DIGITAL LIBRARY
A TWO-LEVEL, CONTEXTUAL APPROACH TO TEACHING PHYSICS WITH VIDEOS AND ANIMATIONS: THE PHYSCLIPS PROJECT
University of New South Wales (AUSTRALIA)
About this paper:
Appears in: ICERI2012 Proceedings
Publication year: 2012
Pages: 6034-6036
ISBN: 978-84-616-0763-1
ISSN: 2340-1095
Conference name: 5th International Conference of Education, Research and Innovation
Dates: 19-21 November, 2012
Location: Madrid, Spain
Abstract:
How best to use film clips and animations in learning and teaching? On the one hand, they are well suited for the time-varying phenomena that are everywhere in physics. On the other, some research shows that animations can be cognitively demanding and that certain constraints should be observed to optimise the learning environment.

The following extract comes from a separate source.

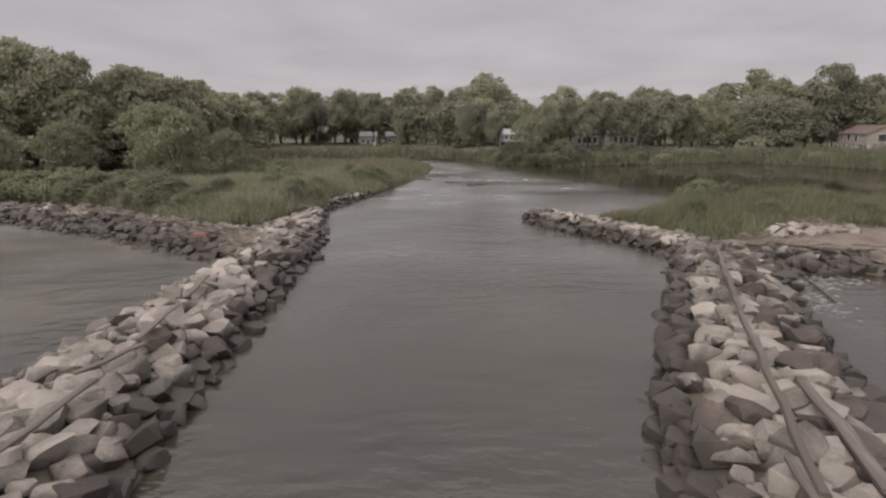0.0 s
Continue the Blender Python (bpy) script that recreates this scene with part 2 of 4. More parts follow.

In this paper, we report a project in which we have designed the context and the user interface to provide a broad, deep, flexible and user-controlled learning environment – at two main levels.

Physclips is a large site presenting introductory physics at the level of senior high school and first year university. Because physics is an experimental subject, it relies fundamentally on film clips of key experiments and phenomena. It also uses animations extensively, including animations of time-varying abstract quantities (vectors, energy etc) superposed on film clips. It is divided into volumes (Mechanics, Special Relativity, Waves and Sound, Light) and each volume into chapters, each of which covers roughly the material of a textbook chapter.

In the top or overview level, each chapter has a rich multimedia, narrated tutorial, lasting about 10 minutes and divided into typically six sections. These present the material using film clips of the key experiments, with animations, images, equations or sound files as appropriate. A scroll bar is indexed with images, text and equations to allow easy location and replay of key components.
To maintain rigour with this brevity, links appear during and at the end of each multimedia section. The links lead to support pages in html. As well as the film clips and animations, this time with user controls (stop, step, replay etc), these pages include any derivations considered too long for the overview, as well as deeper and more detailed explanation and broader discussion. The texts are much longer than those of the overview level, and more suited to slow and careful study. The support pages also include presentations of mathematical tools (vectors and calculus) which are sometimes needed in both presentation levels.
The extensive use of links between levels and, where appropriate, between chapters, coupled with the ease of navigation, allows each student to construct his/her own learning pathway.

Finally, for the teacher who may wish to use any of these film clips or animations in a lesson, they are provided for download so that the teacher can supply his or her own context – or contexts.
Keywords:
Animations, physics, multimedia, resources.